Johnny Cash also was in court that month. He returned to El Paso on December 28 and pleaded guilty to crossing the Mexican border with 1,143 pills in his luggage. Eventually he’d get off with a thirty-day suspended sentence and a thousand-dollar fine. But the December trip started a new chapter of drama for Cash when a photo taken of him and his wife, Vivian, on the courthouse steps was put to nefarious use by the National States’ Rights Party. They were white supremacists, quasi-Nazis, complete with armbands, and part of the Ku Klux Klan. Their national chairman had served three years for bombing the Bethel Baptist Church in Birmingham, Alabama. In the South, three years was all you got for terrorism if you were white. The party’s newspaper, the Thunderbolt, ran the picture of the Cashes in their January issue with the headline “Arrest Exposes Johnny Cash’s Negro Wife.” The article railed, “Money from the sale of Cash’s records goes to scum like Johnny Cash to keep them supplied with dope and Negro women.” It also called Cash’s children “mongrelized.” When Cash toured the South, the Klan ran newspaper ads reading, “FOR CASH, CALL THIS NUMBER.” The phone number led to a recording that told callers to boycott Cash concerts because the singer was married to a black woman.19
“If there’s a mongrel in the crowd, it’s me, because I’m Irish and one-quarter Cherokee Indian,” Cash snarled.20 Vivian just wanted to ignore the issue, but Cash’s manager, Saul Israel Holiff, worried that the racist southern market would cancel shows, and felt they needed to address the accusation. Holiff sent the Thunderbolt documentation of Vivian’s genealogy, stating that she was Italian, Dutch, and English.21
“How long? Not long!” Martin Luther King Jr. had roared nine months earlier, but the Thunderbolt brouhaha was just one of countless examples showing how far the country still had to go to achieve his dream of racial harmony. The Christmas before, when President Johnson lit the White House tree, he had declared the times to be the most hopeful since Christ was born. For a moment, when King gave his victory speech in Montgomery in March, maybe it was—until Johnson increased the draft call to thirty-five thousand a month in July, and Watts rioted in August. From then on, war and riots cast their pall over the rest of the decade. As the calendar flipped to January 1, 1966, the song at the top of the charts began with an eerie greeting to Darkness, the singer’s old friend.

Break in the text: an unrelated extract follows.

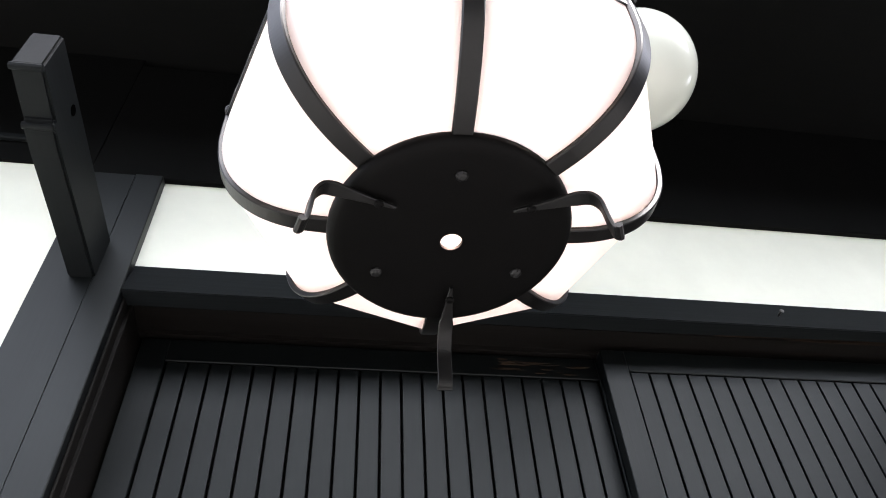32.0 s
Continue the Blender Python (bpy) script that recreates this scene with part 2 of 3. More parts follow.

But in the next spot below Simon and Garfunkel’s “The Sound of Silence,” the Beatles sang that we could work it out. At No. 3, James Brown yowled that he felt good. At No. 4, the Byrds sang that it was not too late for peace.
And there was a new song making its way toward the Top 20, from the fifteen-year-old kid at Motown, Stevie Wonder. They’d told him at the school for the blind that all he’d be able to do in life was make potholders, but he got signed for his harmonica playing, even though Berry
Gordy wasn’t too sold on him.22 The live chart-topper “Fingertips (Part 1 and II)” had him touring nonstop for two years. “How are we supposed to follow him?” everyone else on the Motown Revue cursed. The young Wonder was the mascot at the Motown house, fooling people with his perfect imitation of Gordy over the intercom, getting away with pinching butts, joking he was going to take a car out for a drive.23 He was a permanent fixture in the Snake Pit, where the Funk Brothers recorded. Sometimes he’d burst in while they were taping because he couldn’t see that the red “Recording” light was on, but they wouldn’t have the heart to tell him. He picked up everything he could learn from them, and gave drummer Benny Benjamin the nickname Papa Zita.
But Wonder’s voice had begun to change, and Gordy was thinking it might be time to let him go. He hadn’t had a hit since “Fingertips,” two and a half years before.
Wonder had an idea for a song, something with a beat like “Satisfaction” (in which drummer Charlie Watts imitates Benjamin). Maybe Wonder got the phrase “Uptight” from the line in Brown’s “Papa’s Got a Brand New Bag.” Writer/producers Sylvia Moy and Henry Cosby helped Wonder with the lyrics—about a poor kid who is “Uptight” because his girlfriend is rich; but “Everything’s Alright” because she loves him anyway. When they recorded it, they didn’t have the lyrics in Braille, so Moy whispered each line into Wonder’s ear a beat before he sang it.24
James Jamerson plucked with his right index finger, a.k.a. the Hook, infusing the bass with the same attitude he had when a mugger tried to rob him—Jamerson yanked out his gun from his waistband, pistol-whipped the thief, and took his money.25 Benjamin brought it home for the kid like he was beating “on a bloody tree,” as Lennon had it.26 Things would get a lot more uptight in the next couple of years, but with artists such as Wonder and the Stones trading beats back and forth, there would also be moments that were pure outta sight.